De hecho, eso llamado siesta, creo recordar, jamás se ha presentado en mi vida. Es un defecto, creo. Por más cansado en el andar diario, por más “crudo” (resaca, pues) y maltrecho en el día, por la tarde, un sueño reparador llamado siesta no se me dio. Si en la noche no he podido dormir por largas temporadas de mi vida, pues menos de día. Tal vez se me dio muy joven eso llamado “el sueño del anciano”. Paradoja o de plano broma brutal. Se le dice sueño del anciano al “no” sueño de éstos. Los ancianos ya no descansan en las noches más altas. Ya no hay descanso nocturno. Entonces llegan los recuerdos, la memoria se hace presente y empieza a jugar con nosotros y nuestros recuerdos.
ESQUINA-BAJAN
Y muchos de estos “recuerdos” son falsos, como dijo alguna vez en una entrevista Jorge Luis Borges. Son recuerdos inventados. Recuerdos nunca verdaderos o situaciones de vida las cuales no sucedieron, pero esos episodios los damos por hechos en nuestra ya ajada vida. A nosotros los viejos ya no se nos da el sueño como a los jóvenes (los cuales no tiene preocupaciones, vaya). En lo particular he lidiado con mi emperrado insomnio en varias etapas de mi vida. Eso llamado “la peste del insomnio”, la cual un día me recordó en una tertulia el licenciado Gerardo Blanco Guerra. Esa peste desatada en Macondo, el Macondo de Gabriel García Márquez.
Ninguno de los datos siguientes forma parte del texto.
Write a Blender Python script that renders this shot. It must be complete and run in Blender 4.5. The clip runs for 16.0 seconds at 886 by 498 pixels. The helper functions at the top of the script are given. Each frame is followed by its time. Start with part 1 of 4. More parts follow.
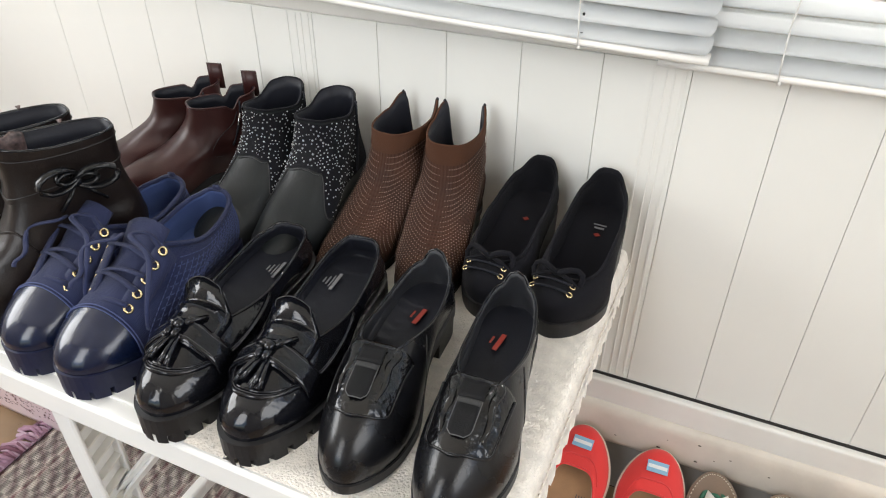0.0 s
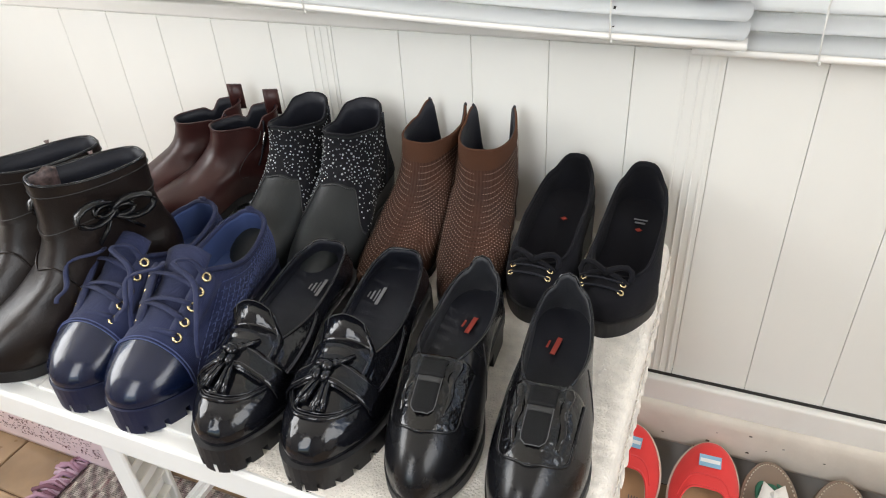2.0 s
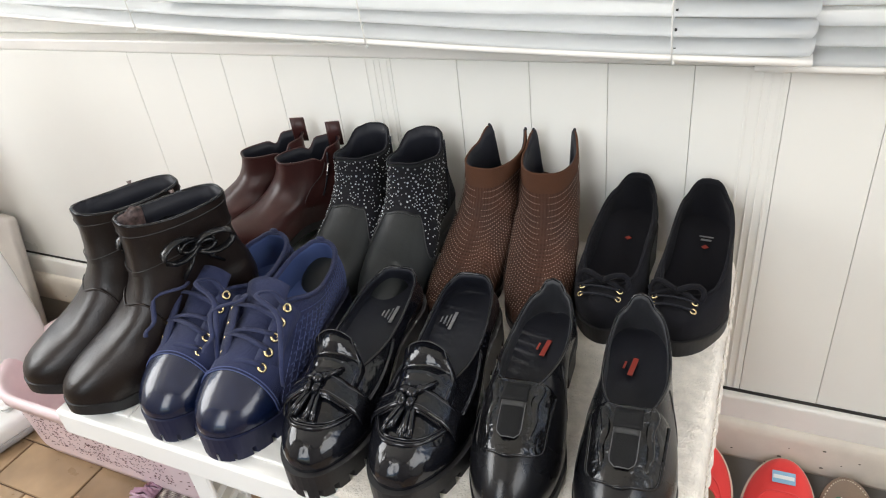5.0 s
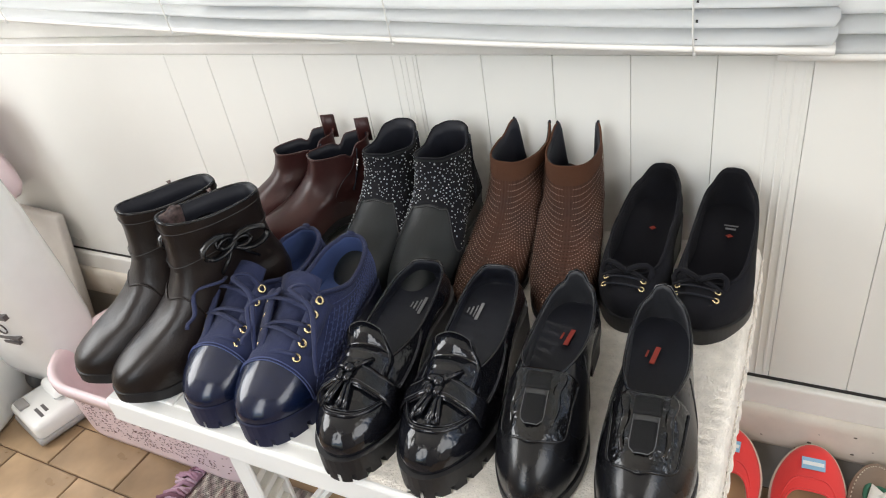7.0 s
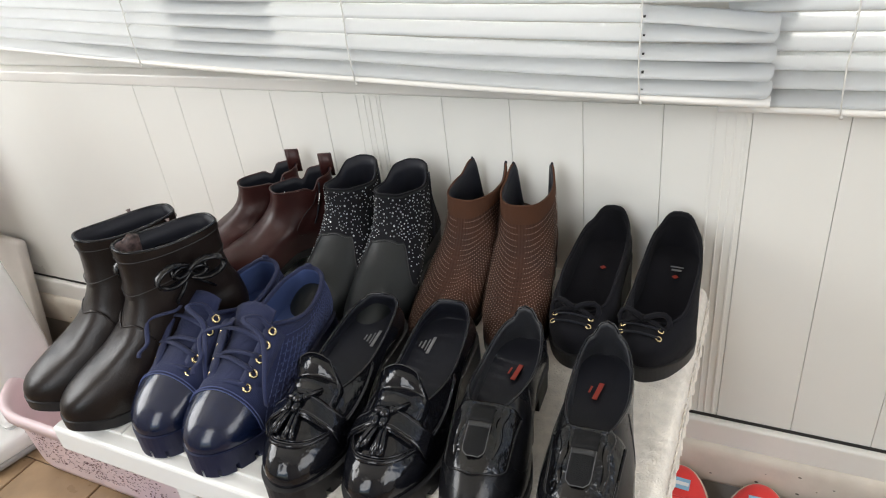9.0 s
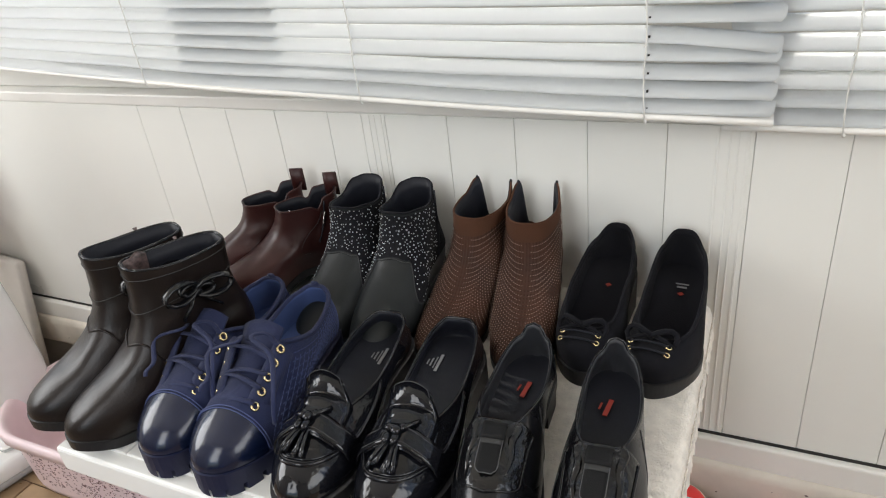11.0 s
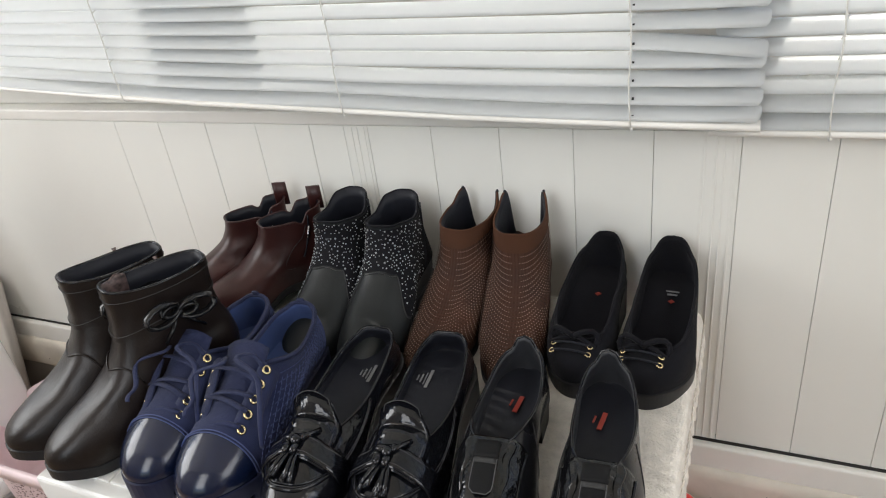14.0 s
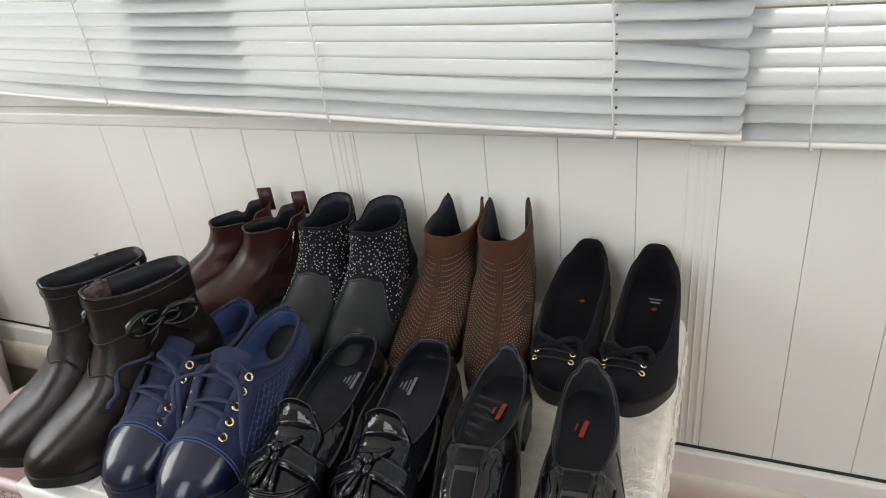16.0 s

La peste fatídica, el infierno tan temido pro muchos, no pocas veces es el voraz insomnio el cual Virgilio Piñera (1912-1979) reflejó en un breve relato desquiciante. El cuento es redondo y perfecto. Un tipo padece insomnio. Así de sencillo. Así de complicado. Al pedir consejo a un tipo de al lado, el insomne recibe estas muletillas: pasear sin cansarse, tomar una taza de té de tila y apagar la luz. Pero el maldito sueño esquivo –un padrote, pues– no llega. El hombre no duerme, por lo mismo: “A las seis de la mañana carga un revólver y se levanta la tapa de los sesos. El hombre está muerto pero no ha podido quedarse dormido”. Es como dice un viejo verso perfecto de Octavio Paz: “Pero el sueño no vino.”
Este verso forma parte de un texto bello y pulcro, como todos, del Nobel mexicano don Octavio Paz. Es “Repaso Nocturno”, contenido en el breve pero intenso opúsculo de “La Estación Violenta” (1958). ¿Cómo vive o cómo está un hombre en la noche sin sueño? Dice Paz, “ni vivo ni muerto”. El texto de Virgilio Piñera y el de Octavio Paz son espejos frente a frente: encontrados, reflejándose mutuamente en la distancia, en el tema y en sus letras. Desde la Ciudad de México y cruzando letras vía correo electrónico con mi maestro Armando Oviedo Romero, éste ofrece la coda de este tema y tertulia: el gran poeta mexicano Alí Chumacero –injustamente olvidado– llama al insomnio “páramo de espejos”. Los espejos nos ven y nos deletrean. “¿Cómo decir buenos días a la vida?”, se pregunta el insomne creado por Octavio Paz. Junto con él, yo reitero letra por letra el verso. Lo padezco. Ya no es el sueño de un anciano el cual observo.
LETRAS MINÚSCULAS
Es mi propio sueño, mi propio insomnio. Soy viejo… y mi desgaste conduce a dormir ahora sí, espero, eternamente.